Abstract

Much of Eastern China underwent significant lithospheric thinning during Phanerozoic time. Compared to the wealth of detailed research on the destruction of the North China Craton since the Mesozoic, the lithospheric evolution of South China (including the Yangtze Craton and the Cathaysia block) is still unclear. In particular, studies of the western part of the Cathaysia block, which connects the Yangtze Craton in the west to the eastern Cathaysia block in the east, are sparse. The study of the mantle-derived magmatic rocks from the western Cathaysia block can provide a better understanding of the continental evolution of South China, and of greater East Asia. Elemental and SrNd isotopic compositions of the Cretaceous (89Ma) lamprophyres and Paleogene (51–28Ma) basaltic rocks in eastern and central Guangxi Province, western Cathaysia block, were analyzed to reveal the nature of their mantle sources.
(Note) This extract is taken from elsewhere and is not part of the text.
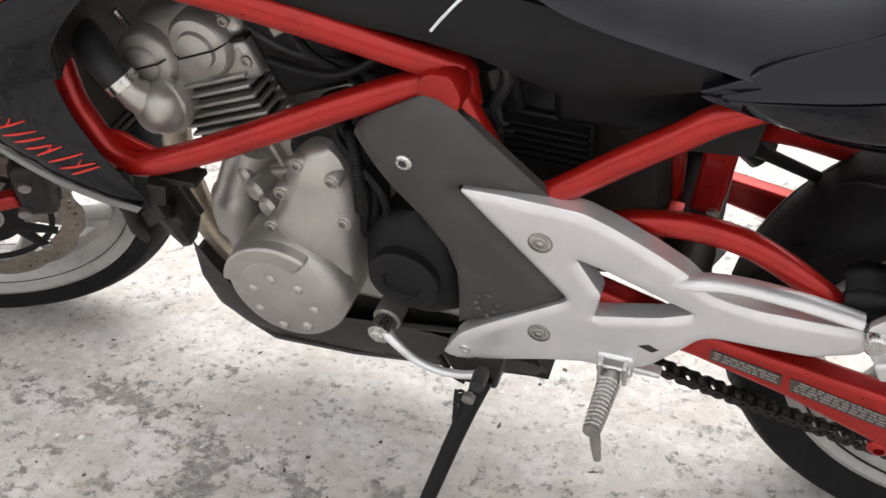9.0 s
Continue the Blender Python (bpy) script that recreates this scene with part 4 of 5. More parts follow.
make("belly_floor", *loft([[(x, y + mid(x) * (y < 0) * 2, z) for y in (0.116 - 0.25 * max(0, x - 0.95), 0.05, -0.05, -0.116 + 0.25 * max(0, x - 0.95))] + [(x + (0.004 if x > 1 else 0), y + mid(x) * (y < 0) * 2, z + 0.004) for y in (-0.114 + 0.25 * max(0, x - 0.95), -0.05, 0.05, 0.114 - 0.25 * max(0, x - 0.95))] for x, z in floor_line]), GREY_PLASTIC, pan)
for x, z in ((0.72, 0.215), (0.90, 0.20)):
    bolt("pan_screw", (x, 0.1215, z), (0, 1, 0), 0.007, STEEL, pan)
make("skid_plate", *slab([(0.51, 0.205), (0.60, 0.20), (0.60, 0.25), (0.53, 0.245)], 0.02, 0.118), BLACK, pan, bevel=0.003)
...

The Cretaceous lamprophyres are ultrapotassic, strongly enriched in LILE–LREE and depleted in HFSEs (e.g., Nb, Ta, Ti), and have high (87Sr/86Sr)i and negative εNd (t) values. They probably were derived from low-degree partial melting of an EM2-type garnet-facies (>80km) subcontinental lithospheric mantle (SCLM), followed by the fractionation of olivine and clinopyroxene. The modeled SCLM, mainly a phlogopite-bearing harzburgite, represents a refractory mantle that was metasomatically enriched by subduction, prior to the Pacific subduction during Mesozoic. The Paleogene basaltic rocks are enriched in alkalis, LILEs and LREE but positive NbTa anomalies, and are similar to alkali oceanic-island basalts. These basaltic rocks have DM-type SrNd isotopic signatures, with low (87Sr/86Sr)i and high εNd (t). They probably were derived from the low-degree partial melting of fertile (asthenospheric) mantle in spinel- to spinel-garnet-facies lherzolite (<80km). The differences imply that the source region was transformed from EM2 in Cretaceous time to DM-mantle in Paleogene time, and that lithospheric replacement occurred over Cretaceous–Paleogene time. It was driven by the two-sided dynamics around the Cathaysia block, with Pacific subduction in the east and the Eurasian–Indian plate collision in the west. The complex subduction dynamics led to complex asthenospheric convection, a regional lithospheric extension beneath the Cathaysia block, and the removal or modification of the ancient SCLM.